Florencia Ortúzar, a Chilean lawyer at the Interamerican Association for Environmental Defense (AIDA), who has been assisting the indigenous communities, called the process “very long.”

“Complainants are kept in uncertainty and meanwhile, violence keeps escalating in the project zone area,” she told EYE.

However, she expects that a decision will be taken in July. “First because they can’t drag it forever and also because CABEI’s reaccredit is due and it would be weird to have that done without this solved. In any case, the good thing is that the project seems very stalled for the time being.”

IRM Report Not Public Until After Decision

Under GCF rules, the IRM final report will not be released to the public or the complainant until after the board makes a decision.

The timeframes for releasing documents is a bit complicated.

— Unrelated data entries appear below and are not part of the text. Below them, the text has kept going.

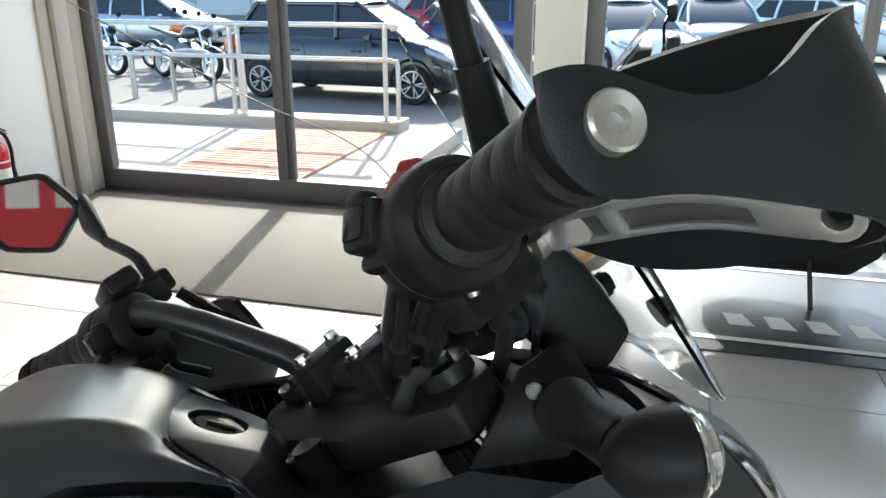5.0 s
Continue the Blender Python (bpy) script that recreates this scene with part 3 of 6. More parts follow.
for x, z, y in ((.1444, .4844, -.2415),):
    part("engine_bolt", joined(cyl((x, y + .003, z), (x, y - .0005, z), .0105, seg=20), bolt((x, y, z), (0, -1, 0), .0068, .007)), STEEL, block)
for k, (x, z) in enumerate(((.090, .543), (.144, .515), (.195, .4765), (.2405, .436))):
    if k > 1:
        part("bolt_boss", joined(cyl((x - .046, -.211, z - .020), (x + .004, -.206, z + .001), .0105, seg=16, bev=.004), cyl((x - .004, -.206, z), (x + .040, -.190, z + .012), .0095, seg=16, bev=.003), cyl((x, -.19, z), (x, -.213, z), .0108, seg=18, bev=.002)), BLACK, block, "black cast bolt boss")
    part("engine_bolt", bolt((x, -.2135, z), (0, -1, 0), .0060, .007), STEEL, block)
arm = part("clutch_arm", joined(cyl((.090, -.214, .543), (.144, -.211, .515), .0085, .0070, seg=14, bev=.002), cyl((.090, -.205, .543), (.090, -.222, .543), .0110, seg=18, bev=.002), cyl((.144, -.202, .515), (.144, -.218, .515), .0095, seg=18, bev=.002)), CAST, block, "grey cable arm")
part("arm_plate", box((.156, -.206, .524), (.016, .003, .022), .001, pose(0, 0, 0, 0, 30, 0)), GUARDFRAME, arm)
part("cable_loop", tube([(.150, -.205, .521), (.152, -.208, .505), (.162, -.208, .495), (.177, -.205, .498), (.186, -.200, .512), (.181, -.196, .530), (.168, -.194, .536), (.158, -.196, .528)], .0042, 10, 5), RUBBER, block)
part("block_wall", prism([(.199, .474), (.262, .520), (.325, .563), (.356, .548), (.372, .515), (.372, .46), (.33, .405), (.268, .398), (.238, .436)], -.1715, -.150, "y", .005), CAST, block, "grey cast cylinder wall")
part("block_shoulder", loft([[(.330 + r * math.cos(a), -w, .495 + 1.15 * r * math.sin(a)) for a in [6.28319 * i / 20 for i in range(20)]] for r, w in ((.046, .165), (.043, .176), (.034, .181), (.01, .182))], close=True), CAST, block, "rounded cylinder shoulder", smooth=50)
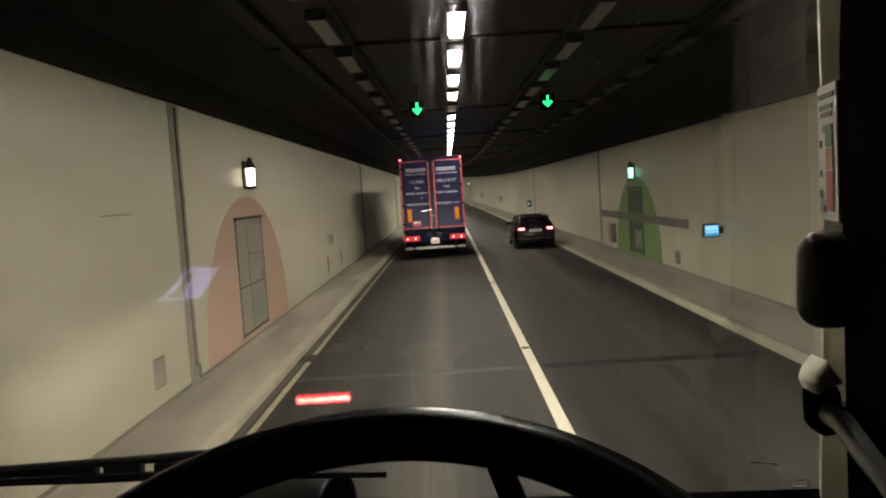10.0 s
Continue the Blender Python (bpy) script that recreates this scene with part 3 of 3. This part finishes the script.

The Fund’s procedures and guidelines for the IRM process state:

  1. Within ten (10) calendar days from the day the Board takes a decision on the final compliance report submitted by the IRM, a copy of the final compliance report shall be made available to the complainant and published on the IRM website. A copy of the Board’s decision on the final compliance report shall be made available to the complainant and shall be published on the IRM website within five (5) calendar days from the date on which the Secretariat publishes the Board decision.

The GCF’s rules also say that if Board, meeting in executive (closed) session, disagrees with a finding or recommendation of the IRM, it “shall prepare a summary of the reasons given by Board members for such disagreement.” (According to a footnote, the summary “will be based on a confidential verbatim record of the closed-door meeting maintained by the Secretary to the Board.”)

The rules states: “The summary will be communicated to the IRM within 21 days of the Board meeting at which the decision was made. The IRM will publish such summary on its website.”

Under GCF rules, the Board’s decision is final and can’t be appealed.